From insects to AI and earthworms
Quentin Geissmann began life in France, becoming interested in insects from a young age. While studying biology at university, a lecture in computer programming opened his eyes to the untapped potential of combining these fields. He got hooked and later developed a PhD project in the UK using programming and 3D printing to study sleep in fruit flies. Next was Vancouver, where he used digital methods to monitor biodiversity.  

“Like many people, I grew more interested in applying my work as a scientist to more mission-driven things – so not just looking at sleep in fruit flies, which we can do in fifty years if we want – but addressing more immediate problems.” 

This project is a natural next step – applying remote sensing and machine learning to a creature that is ubiquitous (an average of 20 earthworms are found per square metre globally, scientists estimate), pivotal in humanity’s food supply, and yet “that people have not paid too much attention to,” according to Quentin Geissmann. 

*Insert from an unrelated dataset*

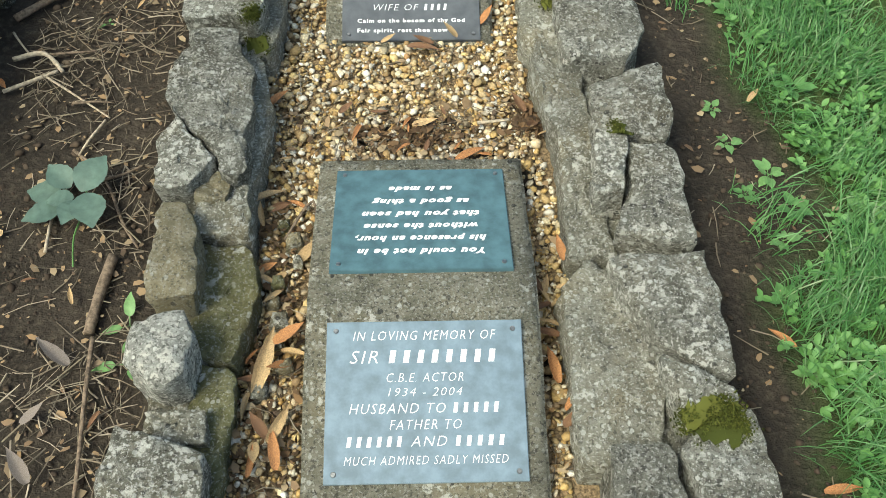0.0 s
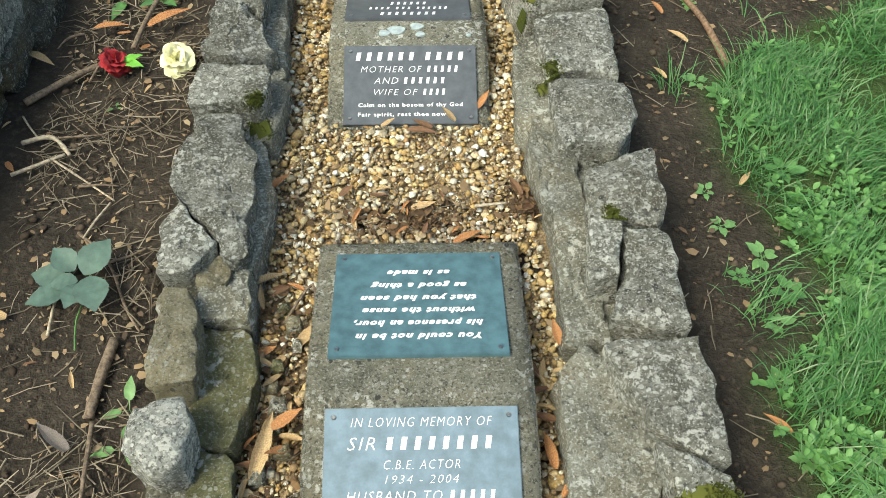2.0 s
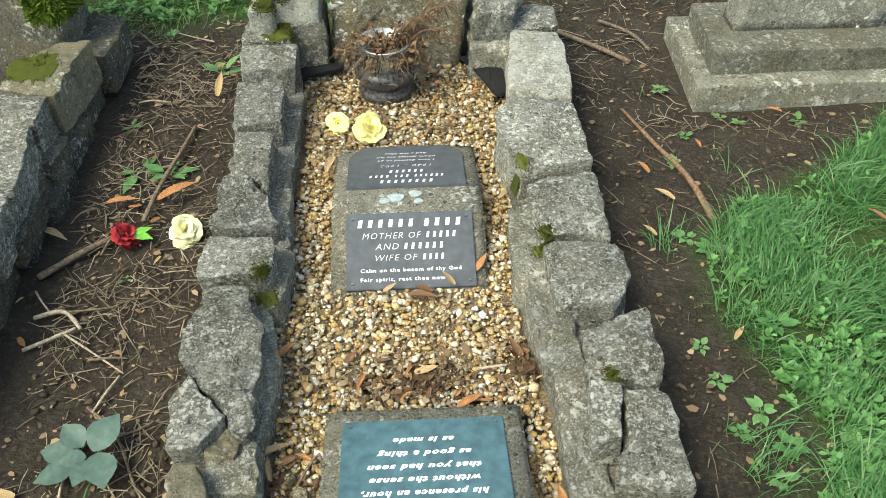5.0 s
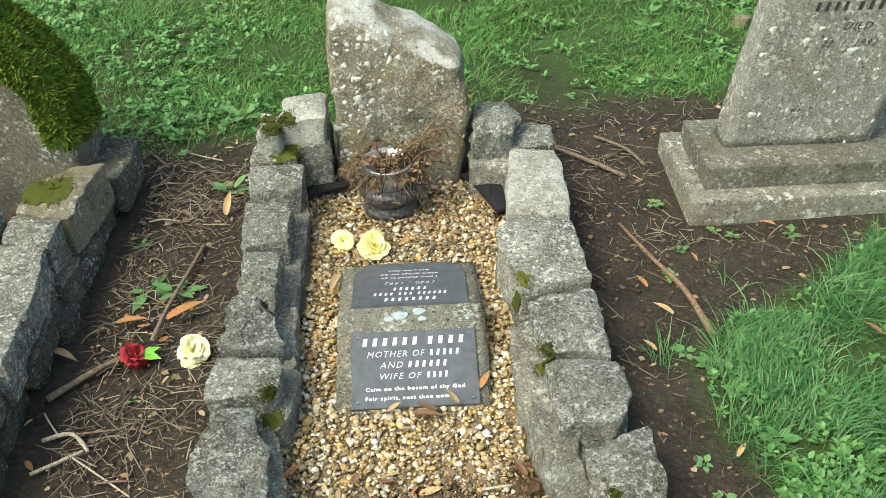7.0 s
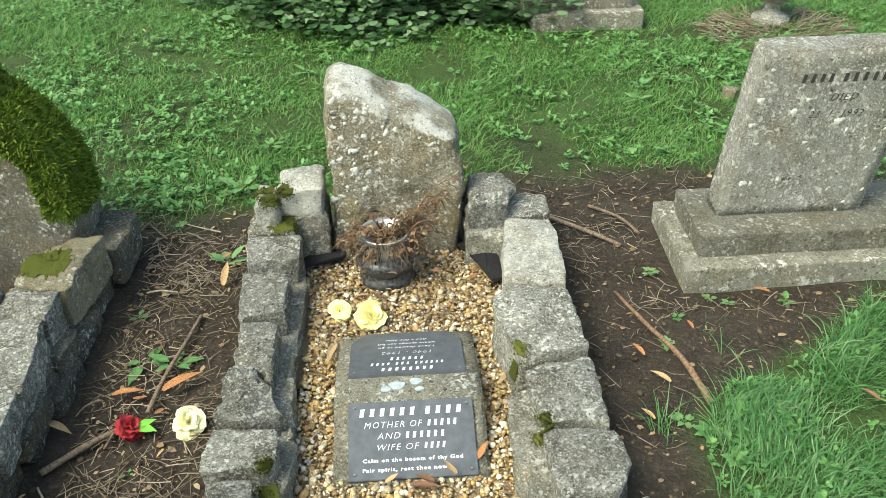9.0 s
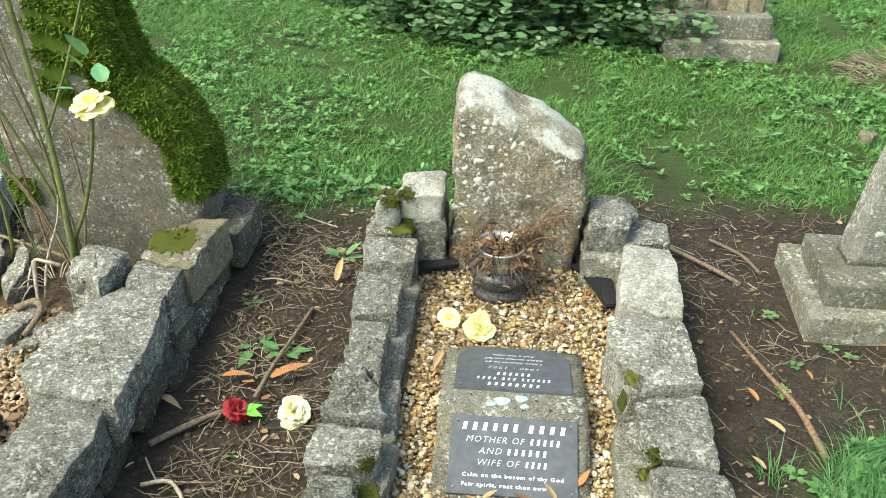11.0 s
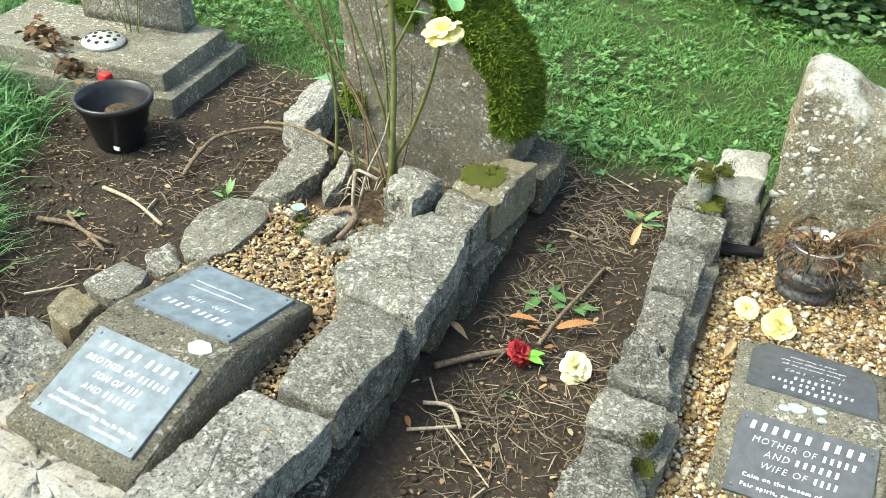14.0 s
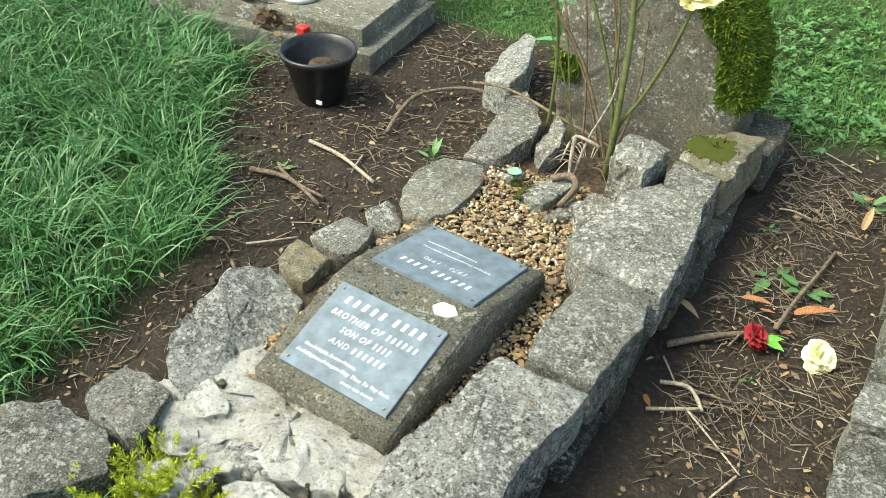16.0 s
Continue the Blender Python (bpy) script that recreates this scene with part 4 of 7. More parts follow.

Cameras, microphones and sensing boards
First, he and his team plan to develop machine learning tools that can take images of and identify earthworm species, speeding up a process that currently relies on experts looking at worms under a microscope. 

Then comes the remote sensing work – using cameras above ground, and electronic sensing boards and microphones below ground – to gather detailed information about earthworm activity. When do earthworms leave their burrows and come to the surface? Do they always return to the same burrow? How often and how much do they eat? Do they interact with other worms as they move around?  

Lastly, Quentin Geissmann and his team will investigate whether and how earthworms and plants interact, an area where there is currently very little knowledge. 

“Earthworms don’t just live in soil,” he says. “They navigate through a forest of roots, so some of them have probably evolved ways to communicate with plants. It could be that when plants face a root pathogen, they call – indirectly or not – an earthworm that will eat the dead root and restrict the pathogen’s progression.” 

AI is involved at every stage, from a deep-learning algorithm that will identify earthworm species from cylindrical images and a camera system designed to capture foraging earthworms to an algorithm used to distinguish earthworms from plant roots in terraria.  

Another tool in the farming toolbox
He hopes that this research will enable humans to protect earthworms’ ability to preserve and restore soils, while also learning how to actively utilise their agricultural services. 

Farmers could use the new knowledge about earthworm behaviour to make decisions about when to plough or till their fields, so fewer worms are killed in the process, Quentin Geissmann explains. They could introduce plants to their land that interact with earthworms in ways useful to sustainable agriculture, or worms themselves could be bred and put in the field, just as we do now with natural enemies of pests. 

“We are already moving towards recording everything on farms, and using prediction models, satellite images and drones to monitor plant health, pests and soil moisture,” he says. “Monitoring life underground is just one more tool to help us manage farming a little better.”  

DKK 361 million awarded 
The Foundation’s Research Leader Programme funds daring and innovative project ideas that may lead to significant scientific breakthroughs. The five-year grants are awarded to talented researchers at different stages of their careers. 

A total of DKK 361 million has been awarded to 37 researchers in the 2023 round. Quentin Geissmann is one of 16 Emerging Investigators to receive an award, granted to promising researchers who want to establish or are in the process of establishing their own research group and research leader profile. 

In total, the Foundation has now awarded more than DKK 2 billion to more than 200 researchers through the Programme since it was established in 2018.